» Request: Set down only the lines running from the one with "scene.camera, scene.frame_end = cam, frame(seconds)" to the one with "q.make_compatible(carried.rotation_quaternion)", both lines included, exactly as they stand, please.

════════════════

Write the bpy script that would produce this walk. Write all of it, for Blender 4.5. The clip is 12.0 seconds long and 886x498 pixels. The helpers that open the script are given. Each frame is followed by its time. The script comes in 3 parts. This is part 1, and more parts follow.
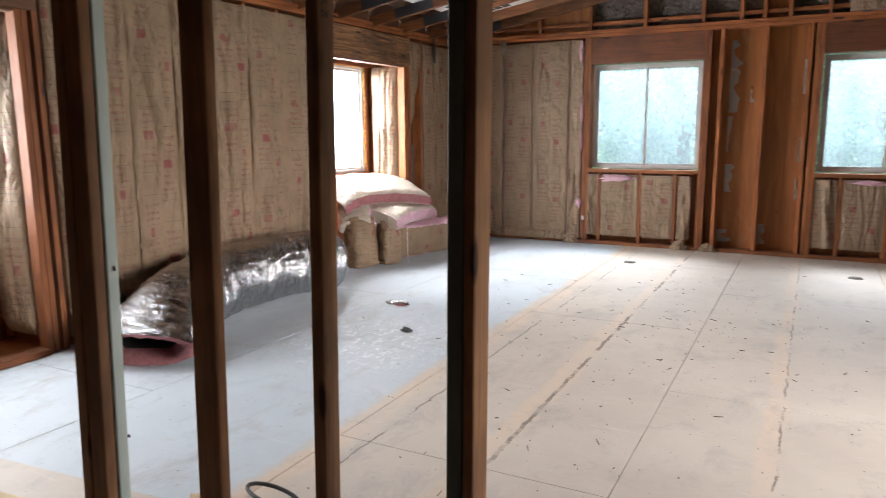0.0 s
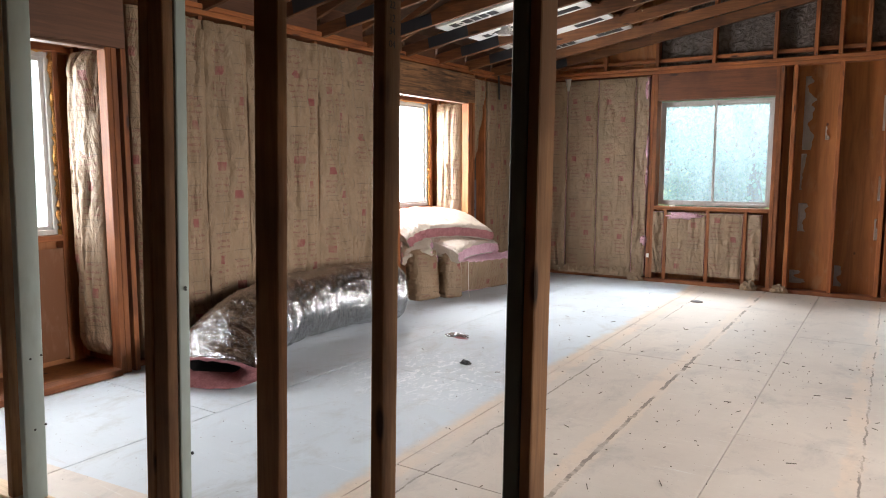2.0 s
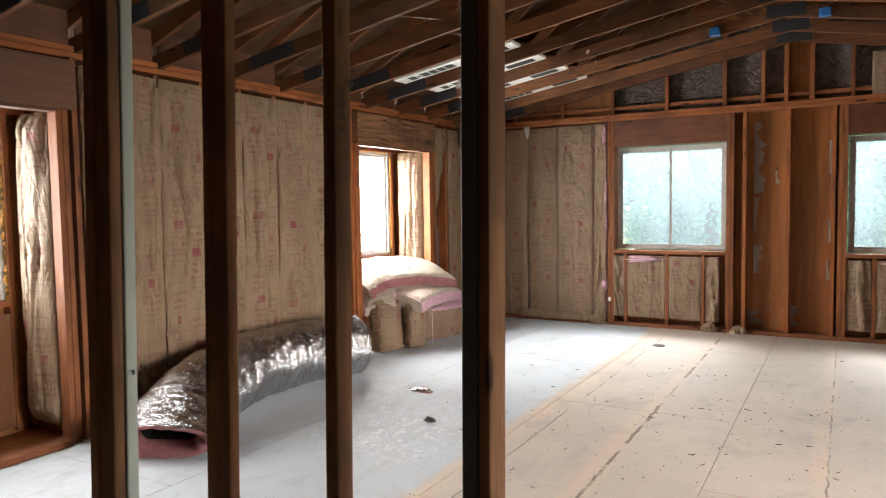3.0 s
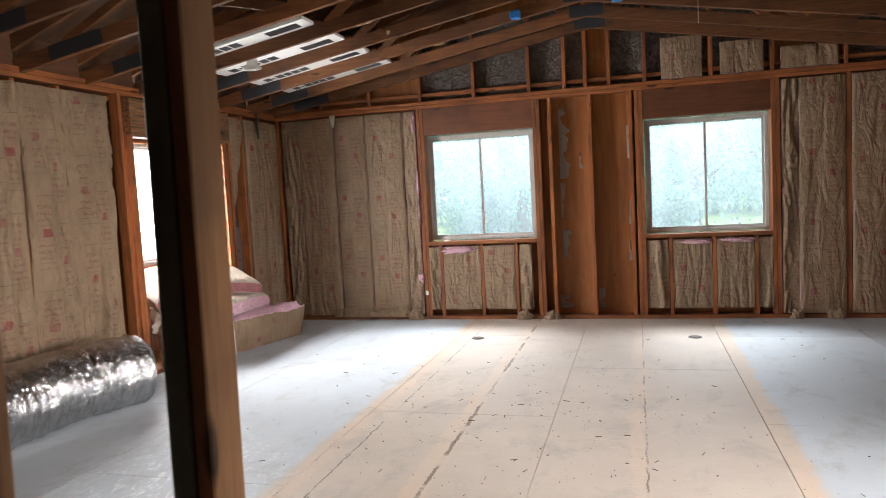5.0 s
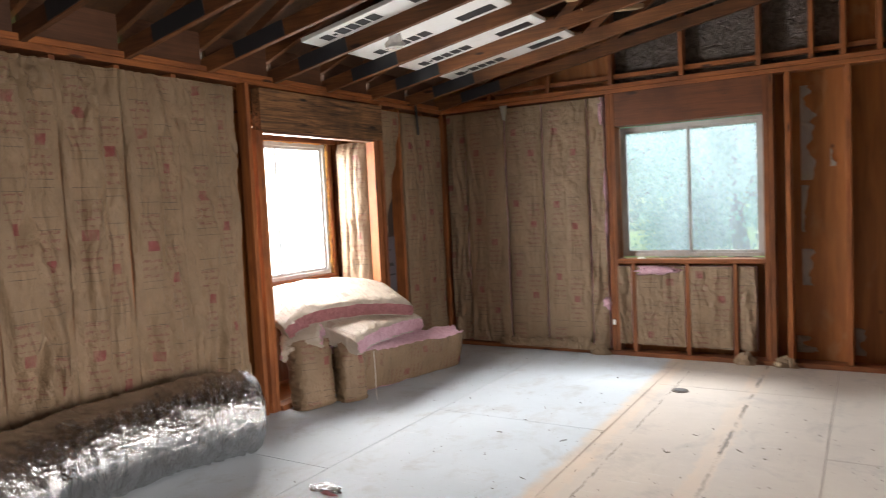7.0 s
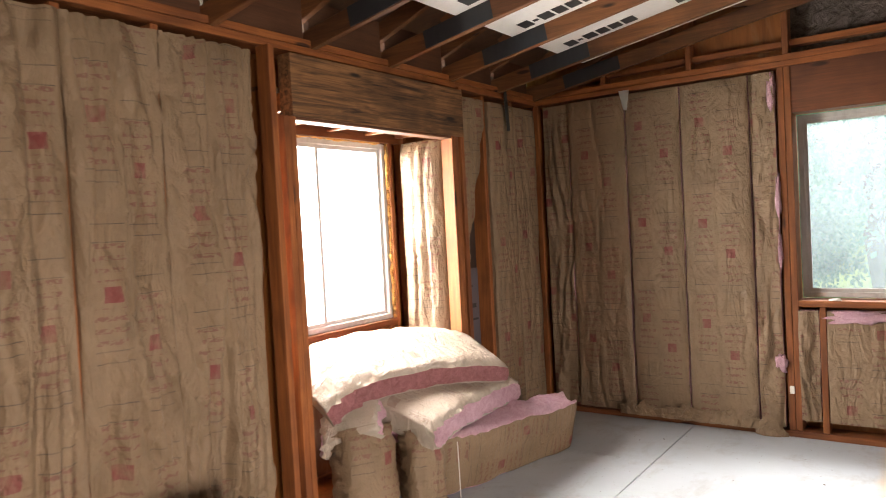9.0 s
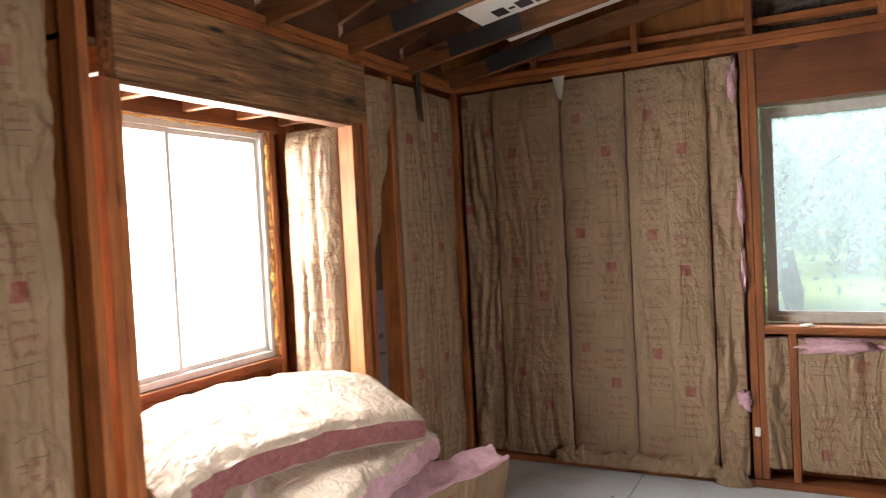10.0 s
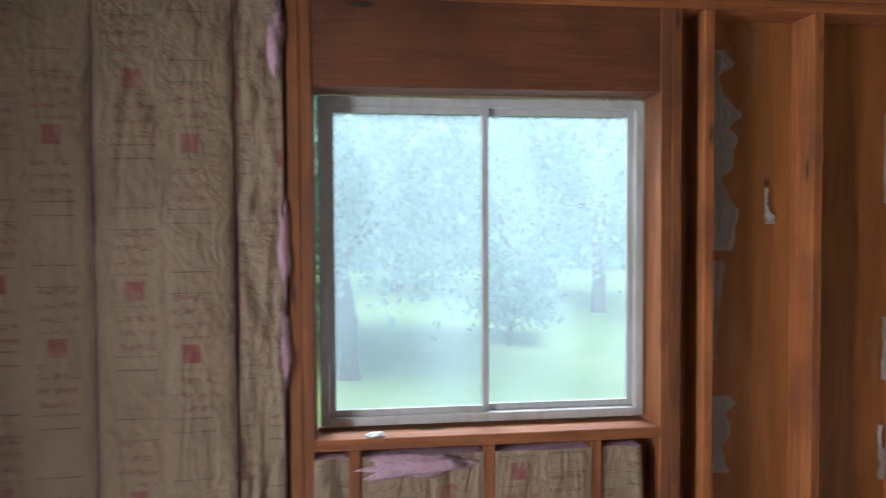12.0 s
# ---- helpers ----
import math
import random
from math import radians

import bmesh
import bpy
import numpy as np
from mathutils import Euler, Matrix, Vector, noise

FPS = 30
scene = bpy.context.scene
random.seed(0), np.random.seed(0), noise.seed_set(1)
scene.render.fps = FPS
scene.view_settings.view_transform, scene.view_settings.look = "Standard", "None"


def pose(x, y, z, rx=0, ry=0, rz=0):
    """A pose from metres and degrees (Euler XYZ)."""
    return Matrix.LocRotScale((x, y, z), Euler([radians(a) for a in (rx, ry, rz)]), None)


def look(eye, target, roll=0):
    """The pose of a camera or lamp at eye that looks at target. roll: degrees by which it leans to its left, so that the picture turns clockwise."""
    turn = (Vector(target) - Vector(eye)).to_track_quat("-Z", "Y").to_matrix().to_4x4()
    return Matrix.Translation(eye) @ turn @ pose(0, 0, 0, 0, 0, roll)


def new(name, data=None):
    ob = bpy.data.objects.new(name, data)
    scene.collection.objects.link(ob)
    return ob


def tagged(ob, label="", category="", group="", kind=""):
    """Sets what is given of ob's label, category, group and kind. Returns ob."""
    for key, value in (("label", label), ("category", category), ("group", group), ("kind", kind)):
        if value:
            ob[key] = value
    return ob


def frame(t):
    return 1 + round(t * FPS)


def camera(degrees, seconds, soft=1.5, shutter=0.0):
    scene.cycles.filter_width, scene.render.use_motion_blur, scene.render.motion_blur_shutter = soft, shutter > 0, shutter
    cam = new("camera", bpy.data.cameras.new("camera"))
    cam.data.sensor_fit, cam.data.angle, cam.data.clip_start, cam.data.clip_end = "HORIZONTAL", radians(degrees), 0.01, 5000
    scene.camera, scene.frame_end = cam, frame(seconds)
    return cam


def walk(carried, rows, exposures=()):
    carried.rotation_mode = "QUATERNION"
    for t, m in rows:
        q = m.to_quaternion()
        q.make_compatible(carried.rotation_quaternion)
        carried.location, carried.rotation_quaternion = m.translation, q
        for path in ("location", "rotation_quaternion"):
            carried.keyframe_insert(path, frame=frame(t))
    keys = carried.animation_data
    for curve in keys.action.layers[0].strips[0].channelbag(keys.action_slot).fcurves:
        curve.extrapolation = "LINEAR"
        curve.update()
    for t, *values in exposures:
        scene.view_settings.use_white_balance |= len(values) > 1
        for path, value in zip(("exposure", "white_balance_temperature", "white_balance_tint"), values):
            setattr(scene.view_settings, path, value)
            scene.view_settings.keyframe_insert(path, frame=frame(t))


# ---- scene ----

════════════════

» Written solution:
    scene.camera, scene.frame_end = cam, frame(seconds)
    return cam


def walk(carried, rows, exposures=()):
    carried.rotation_mode = "QUATERNION"
    for t, m in rows:
        q = m.to_quaternion()
        q.make_compatible(carried.rotation_quaternion)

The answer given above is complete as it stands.